Иногда же, как мне представляется, придирки Пешкова к коллегам-переводчикам “Гамлета” лишены обоснования. Возьмем то место (акт II, сц. 2), где Полоний читает Клавдию и Гертруде письмо принца к Офелии. Пешков считает, что любовь героя “встроена” в “идею универсального картезианского сомнения”, а “поэтическая традиция” переводов “превращает его стихи в тинейджерскую песенку” (с. 42; надо учитывать, что в книге под одним номером идут две страницы). Понимать это надо так, что все предшественники оглупили гамлетовский куплет, а он, Пешков, восстановил его философское звучание. Но так ли это? Вся “философичность” пешковского варианта в том, что он заменяет традиционное “не верь” (у Лозинского, Пастернака) на “усомнись” (в оригинале действительно стоит глагол “doubt” в императиве). Но переводчик не учитывает при этом следующую, прозаическую часть письма, в которой Гамлет явно посмеивается над своим куплетом и “деконструирует” его как шаблонный прециозный текст. К тому же Пешков почему-то отбрасывает в своем переводе куплета рифмовку (может быть, его смутила визуальная английская рифма move — love, для нас рифмой не являющаяся?). А что касается “тинейджерства”, то почему бы ему не быть у Гамлета-студента?

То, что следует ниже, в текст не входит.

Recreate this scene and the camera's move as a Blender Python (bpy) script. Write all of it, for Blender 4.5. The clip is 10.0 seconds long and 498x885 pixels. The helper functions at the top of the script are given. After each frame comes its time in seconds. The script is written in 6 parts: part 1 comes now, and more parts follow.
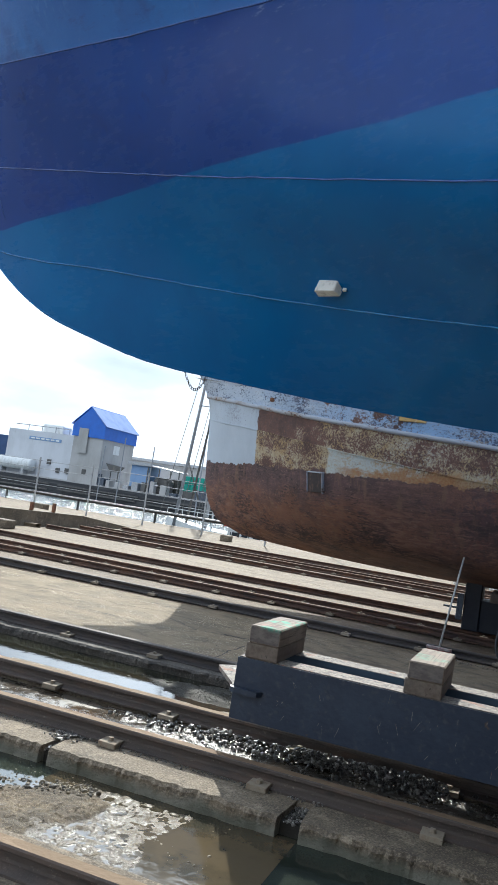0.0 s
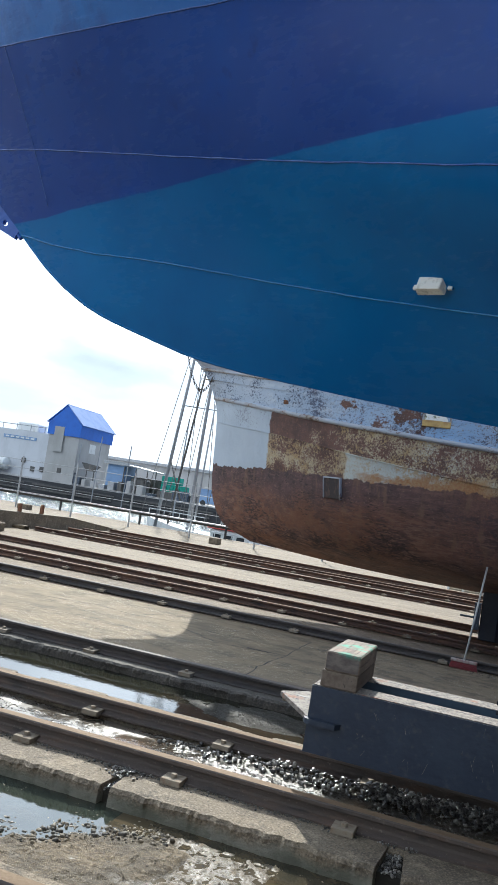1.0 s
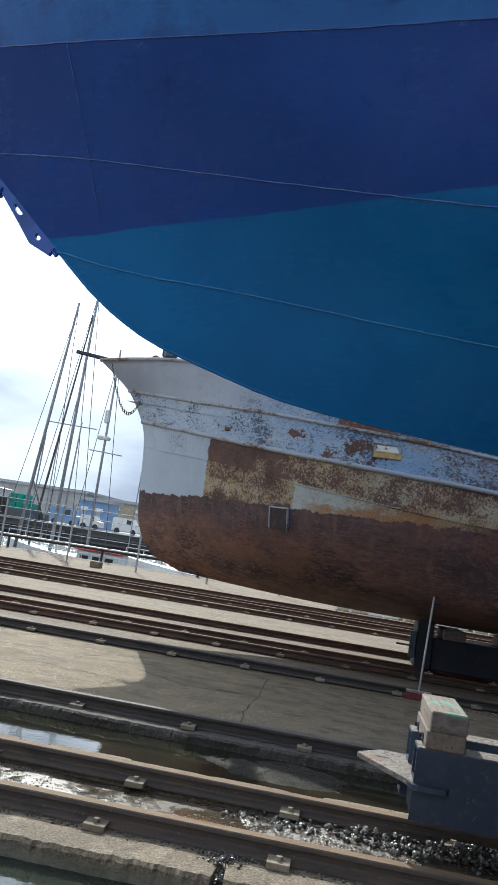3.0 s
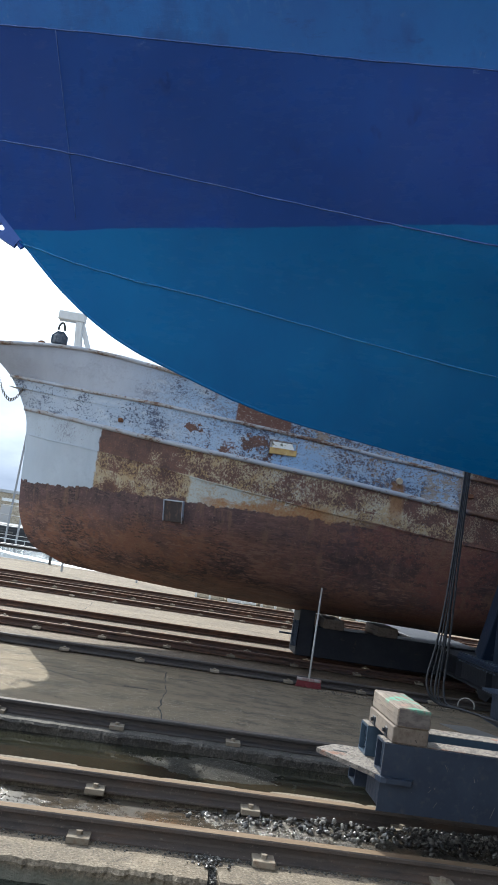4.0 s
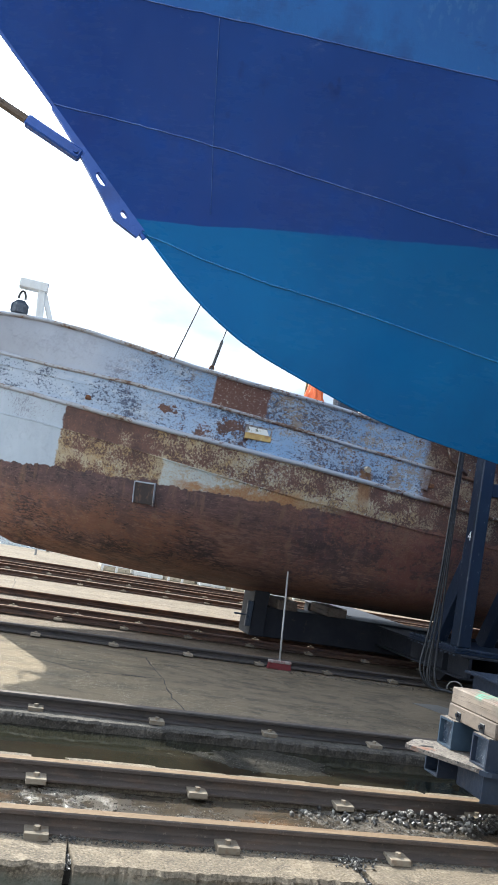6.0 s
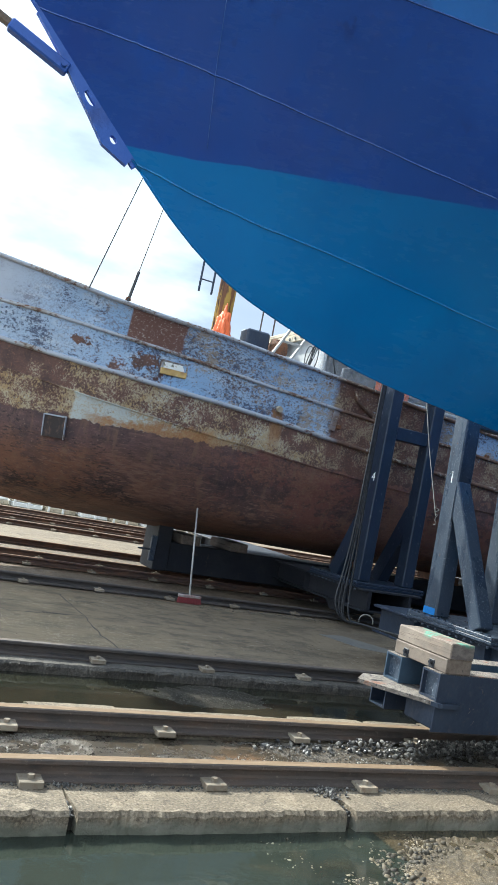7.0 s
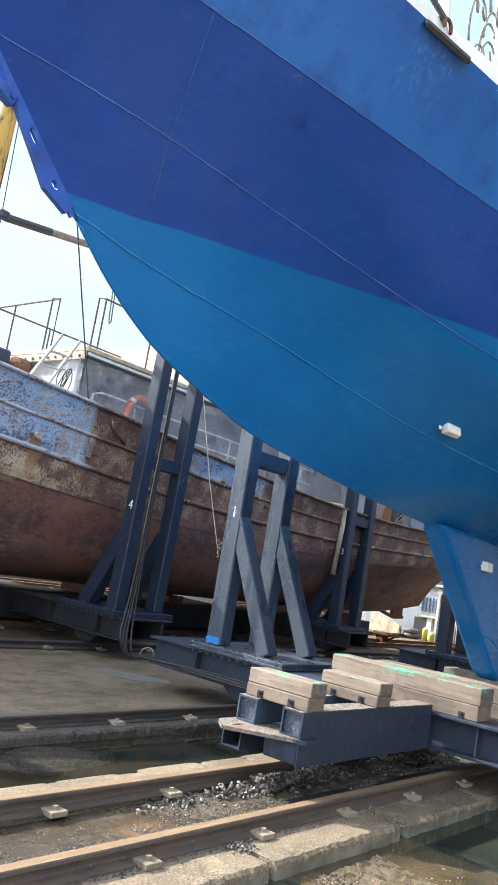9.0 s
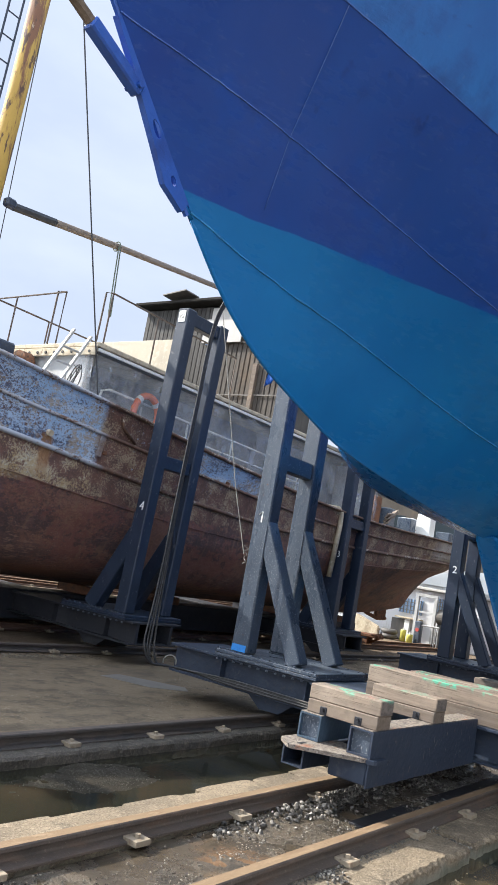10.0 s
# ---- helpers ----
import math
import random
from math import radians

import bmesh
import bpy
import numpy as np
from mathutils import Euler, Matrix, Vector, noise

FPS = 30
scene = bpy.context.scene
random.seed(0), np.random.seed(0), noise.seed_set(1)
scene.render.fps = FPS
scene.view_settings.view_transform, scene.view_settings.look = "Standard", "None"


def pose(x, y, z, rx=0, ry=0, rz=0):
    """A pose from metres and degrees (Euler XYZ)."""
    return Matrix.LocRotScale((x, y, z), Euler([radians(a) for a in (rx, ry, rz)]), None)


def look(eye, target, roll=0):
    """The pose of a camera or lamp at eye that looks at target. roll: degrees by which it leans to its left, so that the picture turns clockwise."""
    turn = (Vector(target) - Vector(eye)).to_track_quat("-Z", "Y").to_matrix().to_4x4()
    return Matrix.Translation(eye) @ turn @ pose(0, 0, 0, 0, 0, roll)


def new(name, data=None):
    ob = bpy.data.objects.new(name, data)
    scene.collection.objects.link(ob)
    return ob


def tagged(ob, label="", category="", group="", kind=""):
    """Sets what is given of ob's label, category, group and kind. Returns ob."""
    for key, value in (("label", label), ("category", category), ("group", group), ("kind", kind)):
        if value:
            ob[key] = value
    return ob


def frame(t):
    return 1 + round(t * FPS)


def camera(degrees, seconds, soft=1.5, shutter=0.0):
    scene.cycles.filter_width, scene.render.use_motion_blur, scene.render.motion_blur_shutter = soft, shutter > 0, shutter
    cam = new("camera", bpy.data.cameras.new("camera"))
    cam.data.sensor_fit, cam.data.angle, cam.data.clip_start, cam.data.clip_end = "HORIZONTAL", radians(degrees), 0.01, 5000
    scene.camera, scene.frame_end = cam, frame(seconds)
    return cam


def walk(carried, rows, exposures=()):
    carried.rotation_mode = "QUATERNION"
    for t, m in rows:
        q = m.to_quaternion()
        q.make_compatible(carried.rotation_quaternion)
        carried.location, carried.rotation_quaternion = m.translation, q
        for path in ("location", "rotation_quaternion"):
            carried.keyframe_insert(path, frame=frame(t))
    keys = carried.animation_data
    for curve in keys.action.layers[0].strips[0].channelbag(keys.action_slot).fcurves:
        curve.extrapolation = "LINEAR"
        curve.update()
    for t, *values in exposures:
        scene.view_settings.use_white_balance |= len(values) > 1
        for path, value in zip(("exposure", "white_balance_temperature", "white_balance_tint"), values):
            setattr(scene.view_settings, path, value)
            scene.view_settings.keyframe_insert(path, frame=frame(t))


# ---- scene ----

Вообще, на мой взгляд, вряд ли все четыреста ошибок, найденные новатором Пешковым у коллег по переводу пьесы, столь уж ошибочны. Конечно, это серьезная проблема, требующая усилий целого синклита специалистов для решения ее. Но еще кое-какие личные соображения выскажу. Так, наш исследователь отвергает сразу все предшествующие варианты перевода известных слов Гамлета, высказанных по поводу его матери: “Frailty, the name is woman” (акт I, сц. 2). Не нравятся ему ни “ничтожность”, ни “слабость”, ни “вероломство” и пр. Вместо этого он предлагает “неверность — женский род не зря у слова”. Позвольте, о каком “женском роде” можно говорить (и слов таких нет у Шекспира), если Пешков прекрасно знает, что у английских существительных грамматической категории рода нет. Однако ученый-лингвист начинает фантазировать — по его версии, Гамлет не просто студент, а “филолог”, высказывающий в монологе “семантико-грамматическое наблюдение” (с. 15). Натянутость подобного суждения бросается в глаза.
Специалист, столь тщательно изучивший первопечатные издания трагедии, не мог не обратить внимания на то, что их аутентичность во многих случаях проблематична и может подвергаться сомнению. Чего стоит, например, текст монолога “Быть или не быть” в первом, “плохом” кварто. Вот его начало: “To be or not to be, I there’s the point, / To Die, to sleepe, is that all…” Это помесь смысла с нелепицей — “Быть или не быть, Я вот где пункт (суть), / Умереть, уснуть — это все? Я все”. Недаром Пешков не принимает это издание во внимание. Но он зря заостряет проблему, утрирует ее ироническим вопросом “А был ли “Гамлет”-то?” (с. 7). То есть какому же из первопечатных текстов верить до конца? Такой гиперкритицизм не продуктивен. Надо доверять культурной традиции, уже осуществившей выбор из корпуса проблематичных текстов. А иначе мы лишимся и романа “Война и мир”, количество вариантов которого необъятно. Хотя для специалистов-текстологов проблема “подлинника” всегда будет острой. Тем более в случае с Шекспиром — вполне “проблематичной” личностью. (Фантаст Клиффорд Саймак в одном из романов заставляет Шекспира читать лекцию “О том, сочинил ли я шекспировские пьесы”.) Естественна мысль и о том, что не все Шекспиру удавалось, что его комические диалоги, например, страдают тяжеловесностью, запутанностью. Тут уж действительно простор для разных толкований, только вряд ли нужно в таких случаях придавать им принципиальное значение, выискивать в сумбурных строках глубокий смысл.
В заключение пожелаем И.В. Пешкову в следующем издании его ценной и полезной для всех любителей Шекспира книги несколько смягчить свою суровость по отношению к предшественникам и признать, что далеко не все в их переводах устарело. И быть более умеренным в “модернизации” текста, созданного как-никак не вчера, а на пороге XVII в., в эпоху Елизаветы Тюдор и Бориса Годунова, Галилея и Рубенса.